PROBLEM DESCRIPTION
Write out the listing below without alteration, omitting its pictures.

INFORMATION SUPPLIED
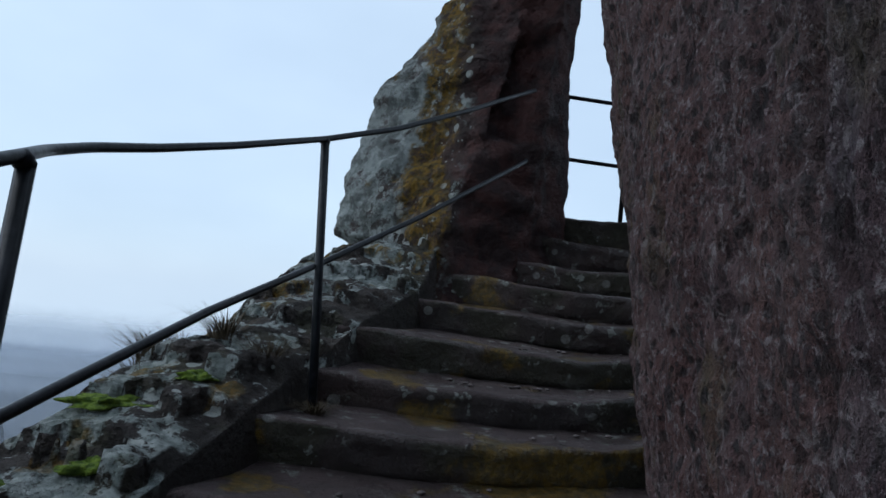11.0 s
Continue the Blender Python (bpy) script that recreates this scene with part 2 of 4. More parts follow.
def step_material():
    m = Mat("worn_sandstone_step", 0.7)
    y, nz = m.axis(m.pos, 1), m.axis(m.normal, 2)
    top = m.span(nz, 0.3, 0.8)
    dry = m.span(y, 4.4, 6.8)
    # painted tunnel shade: blackens the steps from y 3.0 down to 1.5
    tunnel_shade = m.span(y, 3.0, 1.5, 0.0, 0.8)
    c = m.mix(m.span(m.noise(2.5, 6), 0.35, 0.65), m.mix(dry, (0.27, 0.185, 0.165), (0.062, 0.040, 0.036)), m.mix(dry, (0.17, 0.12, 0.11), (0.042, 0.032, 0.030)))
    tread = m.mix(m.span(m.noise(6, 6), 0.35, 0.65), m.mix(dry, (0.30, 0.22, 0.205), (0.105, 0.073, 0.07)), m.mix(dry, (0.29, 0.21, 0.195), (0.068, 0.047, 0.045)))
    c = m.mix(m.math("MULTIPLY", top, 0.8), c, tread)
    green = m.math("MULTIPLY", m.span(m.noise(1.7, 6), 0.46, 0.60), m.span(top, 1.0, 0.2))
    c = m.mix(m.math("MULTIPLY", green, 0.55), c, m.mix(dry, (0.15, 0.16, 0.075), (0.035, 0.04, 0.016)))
    c = m.mix(tunnel_shade, c, (0.03, 0.022, 0.02))
    spots = m.math("MULTIPLY", m.span(m.noise(13, 4, rough=0.65), 0.59, 0.64), m.math("MULTIPLY", m.span(y, 7.8, 8.9), m.span(m.noise(2.1, 2), 0.42, 0.55)))
    c = m.mix(m.math("MULTIPLY", spots, 0.8), c, (0.27, 0.28, 0.25))
    discs = m.math("MULTIPLY", m.span(m.cells(7), 0.22, 0.18), m.math("MULTIPLY", m.span(m.noise(1.9, 1), 0.50, 0.54), m.span(y, 7.8, 8.9)))
    c = m.mix(m.math("MULTIPLY", discs, 0.75), c, (0.26, 0.25, 0.23))
    gold = m.math("MULTIPLY", m.span(m.noise(2.6, 6), 0.55, 0.61), m.span(y, 7.6, 8.6))
    c = m.mix(m.math("MULTIPLY", gold, 0.8), c, m.mix(m.span(m.noise(28, 4), 0.4, 0.6), (0.21, 0.125, 0.012), (0.09, 0.065, 0.015)))
    m.color(m.mix(m.span(m.noise(70, 3), 0.35, 0.7, 0.0, 0.45), c, (0.04, 0.03, 0.028)))
    rough = m.span(m.math("MULTIPLY", dry, m.span(m.noise(3.3, 4), 0.4, 0.62)), 0.0, 1.0, 0.8, 0.30)
    m.l.new(rough, m.b.inputs["Roughness"])
    m.bump(m.noise(11, 6, rough=0.7), 0.05, 0.9).bump(m.noise(26, 5, rough=0.7), 0.03, 0.9).bump(m.noise(70, 4), 0.008, 0.7).bump(m.noise(130, 3), 0.003, 0.5)
    return m.m


def plain(name, a, b, scale=8, rough=0.8, metal=0.0, bump=0.0):
    m = Mat(name, rough)
    m.b.inputs["Metallic"].default_value = metal
    f = m.noise(scale, 4)
    m.color(m.mix(m.span(f, 0.35, 0.65), a, b))
    if bump:
        m.bump(f, bump)
    return m.m


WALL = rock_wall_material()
CAVE = rock_material("cave_rock", (0.15, 0.068, 0.051), (0.046, 0.025, 0.021), 0, 0, 0)
LEDGE = rock_material("ledge_rock", (0.065, 0.050, 0.043), (0.032, 0.026, 0.023), 0.9, 0.75, 0.9, True)
PILLAR = rock_material("pillar_rock", (0.085, 0.048, 0.040), (0.045, 0.028, 0.025), 0.55, 0.4, 0, True, True)
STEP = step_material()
IRON = plain("wet_painted_iron", (0.007, 0.008, 0.010), (0.018, 0.019, 0.023), 30, 0.40, 0.0, 0.002)
IRON.node_tree.nodes["Principled BSDF"].inputs["Specular IOR Level"].default_value = 0.18


def field_material():
    m = Mat("valley_ground", 1.0)
    x, y = m.axis(m.pos, 0), m.axis(m.pos, 1)
    c = m.mix(m.span(m.noise(0.05, 6, rough=0.7), 0.4, 0.6), (0.036, 0.040, 0.019), (0.045, 0.036, 0.025))
    c = m.mix(m.span(m.noise(0.022, 5), 0.5, 0.6), c, (0.034, 0.048, 0.018))
    d = m.math("ADD", m.math("ADD", y, m.math("MULTIPLY", m.math("ABSOLUTE", x, 0.0), 0.22)), m.math("MULTIPLY", m.noise(0.018, 5), 70))
    dry = m.mix(m.span(m.noise(0.06, 6, rough=0.7), 0.4, 0.62), (0.17, 0.135, 0.075), (0.115, 0.095, 0.052))
    c = m.mix(m.math("MULTIPLY", m.span(d, 300, 330), m.span(m.noise(0.011, 4), 0.36, 0.46)), c, dry)
    m.color(c)
    return m.m


FIELD = field_material()
# crowns' colour carries the blue-grey of distant haze
FOREST = plain("haze_tinted_forest", (0.034, 0.040, 0.044), (0.055, 0.058, 0.060), 0.03, 1.0)


# ---- mesh helpers ----
def mesh_object(name, verts, faces, material, parent=None, label="", smooth=True):
    me = bpy.data.meshes.new(name)
    me.from_pydata([tuple(v) for v in verts], [], faces)
    me.materials.append(material)
    if smooth:
        me.polygons.foreach_set("use_smooth", [True] * len(me.polygons))
    me.update()
    ob = new(name, me)
    if parent is not None:
        ob.parent = parent
    if label:
        ob["label"] = label
    return ob


def grid_faces(rows, cols, closed=False):
    out = []
    for i in range(rows - 1):
        for j in range(cols if closed else cols - 1):
            k = (j + 1) % cols
            out.append((i * cols + j, i * cols + k, (i + 1) * cols + k, (i + 1) * cols + j))
    return out


def spline(points, n):
    """n points at even steps of arc length along a smooth curve through the given ones (numpy array, any width)."""
    p = np.array(points, float)
    p = np.vstack([2 * p[0] - p[1], p, 2 * p[-1] - p[-2]])
    fine = []
    for i in range(1, len(p) - 2):
        for t in np.linspace(0, 1, 24, endpoint=False):
            a, b, c, d = p[i - 1], p[i], p[i + 1], p[i + 2]
            fine.append(0.5 * (2 * b + (c - a) * t + (2 * a - 5 * b + 4 * c - d) * t * t + (3 * b - a - 3 * c + d) * t ** 3))
    fine.append(p[-2])
    fine = np.array(fine)
    run = np.r_[0, np.cumsum(np.linalg.norm(np.diff(fine, axis=0), axis=1))]
    at = np.linspace(0, run[-1], n)
    return np.stack([np.interp(at, run, fine[:, k]) for k in range(fine.shape[1])], 1)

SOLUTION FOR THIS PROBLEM
11.0 s
Continue the Blender Python (bpy) script that recreates this scene with part 2 of 4. More parts follow.
def step_material():
    m = Mat("worn_sandstone_step", 0.7)
    y, nz = m.axis(m.pos, 1), m.axis(m.normal, 2)
    top = m.span(nz, 0.3, 0.8)
    dry = m.span(y, 4.4, 6.8)
    # painted tunnel shade: blackens the steps from y 3.0 down to 1.5
    tunnel_shade = m.span(y, 3.0, 1.5, 0.0, 0.8)
    c = m.mix(m.span(m.noise(2.5, 6), 0.35, 0.65), m.mix(dry, (0.27, 0.185, 0.165), (0.062, 0.040, 0.036)), m.mix(dry, (0.17, 0.12, 0.11), (0.042, 0.032, 0.030)))
    tread = m.mix(m.span(m.noise(6, 6), 0.35, 0.65), m.mix(dry, (0.30, 0.22, 0.205), (0.105, 0.073, 0.07)), m.mix(dry, (0.29, 0.21, 0.195), (0.068, 0.047, 0.045)))
    c = m.mix(m.math("MULTIPLY", top, 0.8), c, tread)
    green = m.math("MULTIPLY", m.span(m.noise(1.7, 6), 0.46, 0.60), m.span(top, 1.0, 0.2))
    c = m.mix(m.math("MULTIPLY", green, 0.55), c, m.mix(dry, (0.15, 0.16, 0.075), (0.035, 0.04, 0.016)))
    c = m.mix(tunnel_shade, c, (0.03, 0.022, 0.02))
    spots = m.math("MULTIPLY", m.span(m.noise(13, 4, rough=0.65), 0.59, 0.64), m.math("MULTIPLY", m.span(y, 7.8, 8.9), m.span(m.noise(2.1, 2), 0.42, 0.55)))
    c = m.mix(m.math("MULTIPLY", spots, 0.8), c, (0.27, 0.28, 0.25))
    discs = m.math("MULTIPLY", m.span(m.cells(7), 0.22, 0.18), m.math("MULTIPLY", m.span(m.noise(1.9, 1), 0.50, 0.54), m.span(y, 7.8, 8.9)))
    c = m.mix(m.math("MULTIPLY", discs, 0.75), c, (0.26, 0.25, 0.23))
    gold = m.math("MULTIPLY", m.span(m.noise(2.6, 6), 0.55, 0.61), m.span(y, 7.6, 8.6))
    c = m.mix(m.math("MULTIPLY", gold, 0.8), c, m.mix(m.span(m.noise(28, 4), 0.4, 0.6), (0.21, 0.125, 0.012), (0.09, 0.065, 0.015)))
    m.color(m.mix(m.span(m.noise(70, 3), 0.35, 0.7, 0.0, 0.45), c, (0.04, 0.03, 0.028)))
    rough = m.span(m.math("MULTIPLY", dry, m.span(m.noise(3.3, 4), 0.4, 0.62)), 0.0, 1.0, 0.8, 0.30)
    m.l.new(rough, m.b.inputs["Roughness"])
    m.bump(m.noise(11, 6, rough=0.7), 0.05, 0.9).bump(m.noise(26, 5, rough=0.7), 0.03, 0.9).bump(m.noise(70, 4), 0.008, 0.7).bump(m.noise(130, 3), 0.003, 0.5)
    return m.m


def plain(name, a, b, scale=8, rough=0.8, metal=0.0, bump=0.0):
    m = Mat(name, rough)
    m.b.inputs["Metallic"].default_value = metal
    f = m.noise(scale, 4)
    m.color(m.mix(m.span(f, 0.35, 0.65), a, b))
    if bump:
        m.bump(f, bump)
    return m.m


WALL = rock_wall_material()
CAVE = rock_material("cave_rock", (0.15, 0.068, 0.051), (0.046, 0.025, 0.021), 0, 0, 0)
LEDGE = rock_material("ledge_rock", (0.065, 0.050, 0.043), (0.032, 0.026, 0.023), 0.9, 0.75, 0.9, True)
PILLAR = rock_material("pillar_rock", (0.085, 0.048, 0.040), (0.045, 0.028, 0.025), 0.55, 0.4, 0, True, True)
STEP = step_material()
IRON = plain("wet_painted_iron", (0.007, 0.008, 0.010), (0.018, 0.019, 0.023), 30, 0.40, 0.0, 0.002)
IRON.node_tree.nodes["Principled BSDF"].inputs["Specular IOR Level"].default_value = 0.18


def field_material():
    m = Mat("valley_ground", 1.0)
    x, y = m.axis(m.pos, 0), m.axis(m.pos, 1)
    c = m.mix(m.span(m.noise(0.05, 6, rough=0.7), 0.4, 0.6), (0.036, 0.040, 0.019), (0.045, 0.036, 0.025))
    c = m.mix(m.span(m.noise(0.022, 5), 0.5, 0.6), c, (0.034, 0.048, 0.018))
    d = m.math("ADD", m.math("ADD", y, m.math("MULTIPLY", m.math("ABSOLUTE", x, 0.0), 0.22)), m.math("MULTIPLY", m.noise(0.018, 5), 70))
    dry = m.mix(m.span(m.noise(0.06, 6, rough=0.7), 0.4, 0.62), (0.17, 0.135, 0.075), (0.115, 0.095, 0.052))
    c = m.mix(m.math("MULTIPLY", m.span(d, 300, 330), m.span(m.noise(0.011, 4), 0.36, 0.46)), c, dry)
    m.color(c)
    return m.m


FIELD = field_material()
# crowns' colour carries the blue-grey of distant haze
FOREST = plain("haze_tinted_forest", (0.034, 0.040, 0.044), (0.055, 0.058, 0.060), 0.03, 1.0)


# ---- mesh helpers ----
def mesh_object(name, verts, faces, material, parent=None, label="", smooth=True):
    me = bpy.data.meshes.new(name)
    me.from_pydata([tuple(v) for v in verts], [], faces)
    me.materials.append(material)
    if smooth:
        me.polygons.foreach_set("use_smooth", [True] * len(me.polygons))
    me.update()
    ob = new(name, me)
    if parent is not None:
        ob.parent = parent
    if label:
        ob["label"] = label
    return ob


def grid_faces(rows, cols, closed=False):
    out = []
    for i in range(rows - 1):
        for j in range(cols if closed else cols - 1):
            k = (j + 1) % cols
            out.append((i * cols + j, i * cols + k, (i + 1) * cols + k, (i + 1) * cols + j))
    return out


def spline(points, n):
    """n points at even steps of arc length along a smooth curve through the given ones (numpy array, any width)."""
    p = np.array(points, float)
    p = np.vstack([2 * p[0] - p[1], p, 2 * p[-1] - p[-2]])
    fine = []
    for i in range(1, len(p) - 2):
        for t in np.linspace(0, 1, 24, endpoint=False):
            a, b, c, d = p[i - 1], p[i], p[i + 1], p[i + 2]
            fine.append(0.5 * (2 * b + (c - a) * t + (2 * a - 5 * b + 4 * c - d) * t * t + (3 * b - a - 3 * c + d) * t ** 3))
    fine.append(p[-2])
    fine = np.array(fine)
    run = np.r_[0, np.cumsum(np.linalg.norm(np.diff(fine, axis=0), axis=1))]
    at = np.linspace(0, run[-1], n)
    return np.stack([np.interp(at, run, fine[:, k]) for k in range(fine.shape[1])], 1)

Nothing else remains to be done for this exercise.